As the title of the novel suggests, troubled romantic relationships remain at the heart of The Unwedding. However, the novel’s resolution emphasizes the value of close personal friendships that provide support and stability even when romance ends. Ellery’s friendship with Abby, a fellow teacher and survivor of the fatal bus accident, offers a powerful example of the transformative power of friendship in Ellery’s life. Ellery describes Abby as “feisty and smart and gorgeous and funny and loyal” and notes that Abby “made her laugh harder than anyone else” (16). After the fatal bus accident, Ellery and Abby “had been each other’s lifeline,” offering support when others in their life struggled to understand their grief (16). The novel indicates that Ellery and Abby bond over the fact that they had been together “when the worst thing had happened” (17). In addition to surviving the accident, Abby’s experience with a painful divorce allows her to empathize deeply with Ellery. The fact that Abby “[is] now happily remarried and had made it through, as she said, to the next part of her life” gives Ellery hope for her own next chapter (17). Ellery’s friendship with Abby enables her to survive two devastating losses, suggesting that strong friendships are essential to adult life.

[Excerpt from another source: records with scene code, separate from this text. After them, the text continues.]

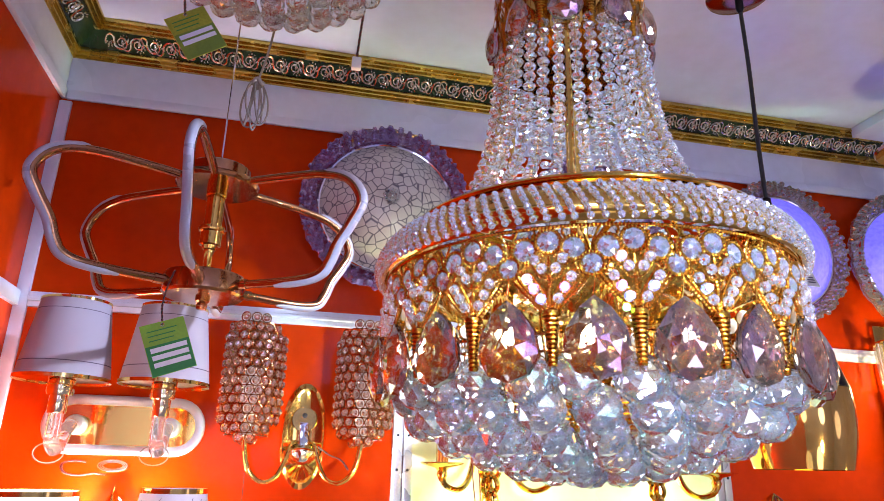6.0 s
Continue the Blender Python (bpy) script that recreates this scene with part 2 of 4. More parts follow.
# ---- mesh helpers ----
def lathe(profile, seg=24, bm=None, m=None):
    bm = bm or bmesh.new()
    rings = []
    for r, z in profile:
        if r < 1e-5:
            rings.append([bm.verts.new((0, 0, z))])
        else:
            rings.append([bm.verts.new((r * math.cos(2 * math.pi * k / seg), r * math.sin(2 * math.pi * k / seg), z)) for k in range(seg)])
    for a, b in zip(rings, rings[1:]):
        for k in range(seg):
            q = [a[k % len(a)], a[(k + 1) % len(a)], b[(k + 1) % len(b)], b[k % len(b)]]
            q = list(dict.fromkeys(q))
            if len(q) > 2:
                bm.faces.new(q)
    if m:
        bmesh.ops.transform(bm, matrix=m, verts=[v for ring in rings for v in ring])
    return bm


def tube(points, r, seg=8, bm=None, closed=False, twist=0.0):
    """A round bar along points; r is one radius or one for each point."""
    bm = bm or bmesh.new()
    P = [Vector(p) for p in points]
    n = len(P)
    R = r if isinstance(r, (list, tuple)) else [r] * n
    rings, ref = [], None
    for i, p in enumerate(P):
        a, b = (P[i - 1], P[(i + 1) % n]) if closed else (P[max(i - 1, 0)], P[min(i + 1, n - 1)])
        d = (b - a).normalized()
        if ref is None:
            ref = d.orthogonal().normalized()
        ref = (ref - d * ref.dot(d)).normalized()
        s = d.cross(ref)
        rings.append([bm.verts.new(p + (ref * math.cos(2 * math.pi * k / seg) + s * math.sin(2 * math.pi * k / seg)) * R[i]) for k in range(seg)])
    pairs = list(zip(rings, rings[1:])) + ([(rings[-1], rings[0])] if closed else [])
    for a, b in pairs:
        for k in range(seg):
            bm.faces.new((a[k], a[(k + 1) % seg], b[(k + 1) % seg], b[k]))
    if not closed:
        bm.faces.new(rings[0][::-1])
        bm.faces.new(rings[-1])
    return bm


def box(x0, y0, z0, x1, y1, z1, bm=None, bevel=0.0):
    own = bm is None or bevel
    b = bmesh.new() if own else bm
    m = Matrix.Translation(((x0 + x1) / 2, (y0 + y1) / 2, (z0 + z1) / 2)) @ Matrix.Diagonal((x1 - x0, y1 - y0, z1 - z0, 1))
    bmesh.ops.create_cube(b, size=1, matrix=m)
    if bevel:
        bmesh.ops.bevel(b, geom=b.edges[:], offset=bevel, segments=2, profile=0.6, affect="EDGES")
    return b


def smooth_curve(points, n=8):
    """Catmull-Rom through the points."""
    P = [Vector(p) for p in points]
    out = []
    for i in range(len(P) - 1):
        a, b, c, d = P[max(i - 1, 0)], P[i], P[i + 1], P[min(i + 2, len(P) - 1)]
        for k in range(n):
            t = k / n
            out.append(0.5 * ((2 * b) + (c - a) * t + (2 * a - 5 * b + 4 * c - d) * t * t + (3 * b - a - 3 * c + d) * t ** 3))
    return out + [P[-1]]


def mesh_of(name, bm, material, smooth=True):
    bmesh.ops.recalc_face_normals(bm, faces=bm.faces[:])
    me = bpy.data.meshes.new(name)
    bm.to_mesh(me)
    bm.free()
    me.materials.append(material)
    if smooth:
        me.polygons.foreach_set("use_smooth", [True] * len(me.polygons))
        me.set_sharp_from_angle(angle=radians(40))
    return me


def part(name, bm, material, parent=None, label="", m=None, smooth=True):
    """One mesh object under a thing or under a part."""
    me = bm if isinstance(bm, bpy.types.Mesh) else mesh_of(name, bm, material, smooth)
    ob = new(name, me)
    ob.parent = parent
    if m is not None:
        ob.matrix_basis = m
    return tagged(ob, label)


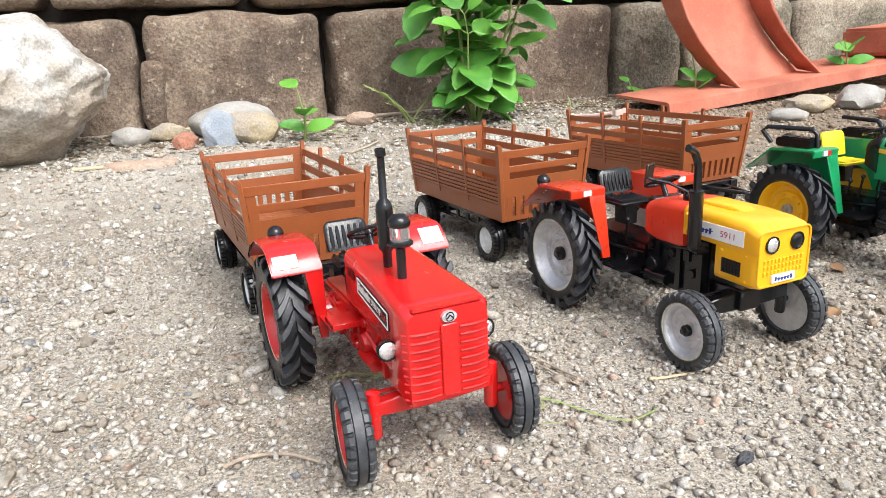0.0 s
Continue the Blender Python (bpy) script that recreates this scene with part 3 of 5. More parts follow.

Condie explicitly contrasts Ellery and Abby’s friendship with Ellery’s failed marriage to Luke. When the resort goes into lockdown and guests are required to provide emergency contacts, “Ellery [writes] down Abby’s name and number instead of Luke’s” (80), suggesting that she trusts her friendship more than her 20-year marriage. Ellery believes that, because of their divorce, Luke “certainly [won’t] care” if her life is in danger but is equally confident that “Abby [will] care” (80). In the novel’s final pages, Ellery again contrasts Luke and Abby, concluding that “No matter what some people chose to do with the love you gave them, there would be others who would take it in the purest sense” (320). The novel’s conclusion—in which Abby, and not Luke, arrives to take Ellery home—reinforces the value of the love between friends.